On the other hand, hard take offs where the clutch is just slipping instead of fully locking up to begin with, or fluid so contaminated that it takes the clutch much longer to achieve full lock up/slipping on a delayed initial lock up as you use it each time), and you can cook the clutch in a mater of 10K miles are less by abusive driving.
So lets back it up and work from the inside out on the problem,
3 gear start, get the car rolling, then once you know the clutch is engaged (give it a half second with your foot off the clutch pedal), pin the gas to the floor and watch the RPM verses the MPH gauge. If the two stay linear together, then the clutch disc is holding fine. If the RPM's take off/climb in a non linear fashion with the MPH gauge, the clutch is slipping and the problem at hand.
Next the throw out bearing, and its part of the above test, as well listening for how it sounds. There should be no bearing noise, and if you are getting bearing noise, then either the throw out, or pilot bearing is shot.
Now back to the fluid, and with it clean, watch the fluid level in the fill tank.
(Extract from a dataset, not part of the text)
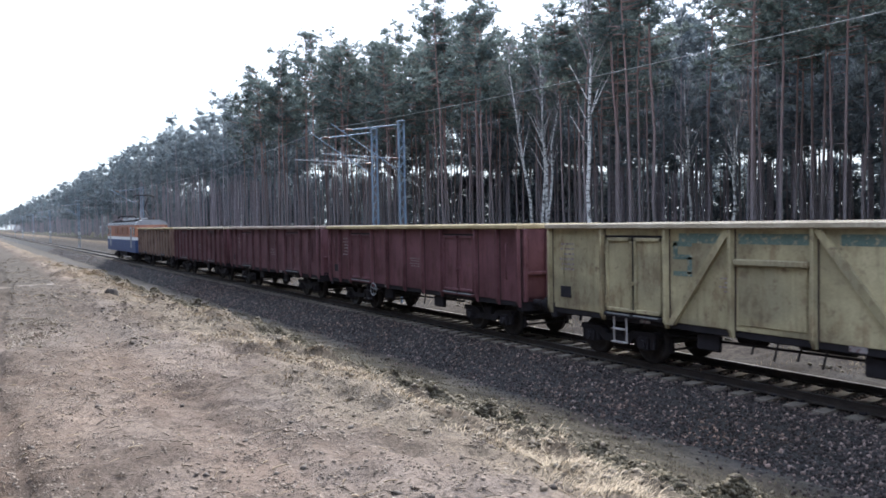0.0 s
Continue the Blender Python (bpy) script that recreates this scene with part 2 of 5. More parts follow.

If is start dropping, then you know that you have a leak in either the master or slave cylinder.
Now the fun one that is a PITA to trouble shoot, Although the cylinders are not leaking, it could still be the plungers/walls in either worn out that is not allowing for a pressure build up between the two.
In the slave cylinder, since the plunger is the same as the body seal, problems where will end up with the fluid dumping out past the seal/plunger and you will see fluid lose in the tank.
In the case of the master cylinder, since it has a plastic housing/walls, the walls of the cylinder and plunger may be scored too bad to allow a pressure build up in it, but since its a semi closed system, it could be bad without leaking.
To sum it up without test driving the car, hard to pin point the trouble. But on the same token, if you have a shop that is too fast to just jump at the problem as a clutch problem without verify that the master cylinder is not the problem instead, have another shop take a look at it.
Lastly, if it is the master cylinder that is the problem child and you are paying for this repair on your own dime, forgo using another stock master cylinder, and have it replaced with a Tick/Tilton master cylinder instead. The Tilton master cylinder is steel walls so you don't run into wall scoring problems as fast, as well as the two piece line that comes with it does away with two of the three line orifice restrictions. The fast that it will push more fluid per stoke is an added bonus, since with the cylinder adjusted correctly, the engagement point of the clutch to pedal is lower in the stroke, instead of right at the top with the stock cylinder.
As for if the drive line does need to be pulled to work on the clutch, min have a remote bleeder line installed on the new slave clinder so power flushing of the line becomes a snap to power flush the line , and even think about going to a Tilton master cylinder with the solid one piece fluid line that has not orifice restrictions in it. The trade off her is that you can get stupid and clutch dump since it will destroy the drive line clutch no longer burning out to protect the drive line), but on the other side of the coin, does make letting out the clutch pedal more clutch feel responsive instead.
P.S. If the drive line needs to be pulled to work on any part of the clutch, change all the clutch parts out while they are in there (pilot bearing/flywheel, disc and pressure plate, slave cylinder, and even have then check the bearings/coupler/rear axle seals in the drive line while they have it out). As stated, dropping the drive line is a $1K easy in labor, and even if you have to drop a grand in parts to get it all back up to new condition, it going to save you a grand if it is to be pulled later.



















And also, what kind of driving has been done mostly. Freeway driving is much easier on a clutch than crowded city driving.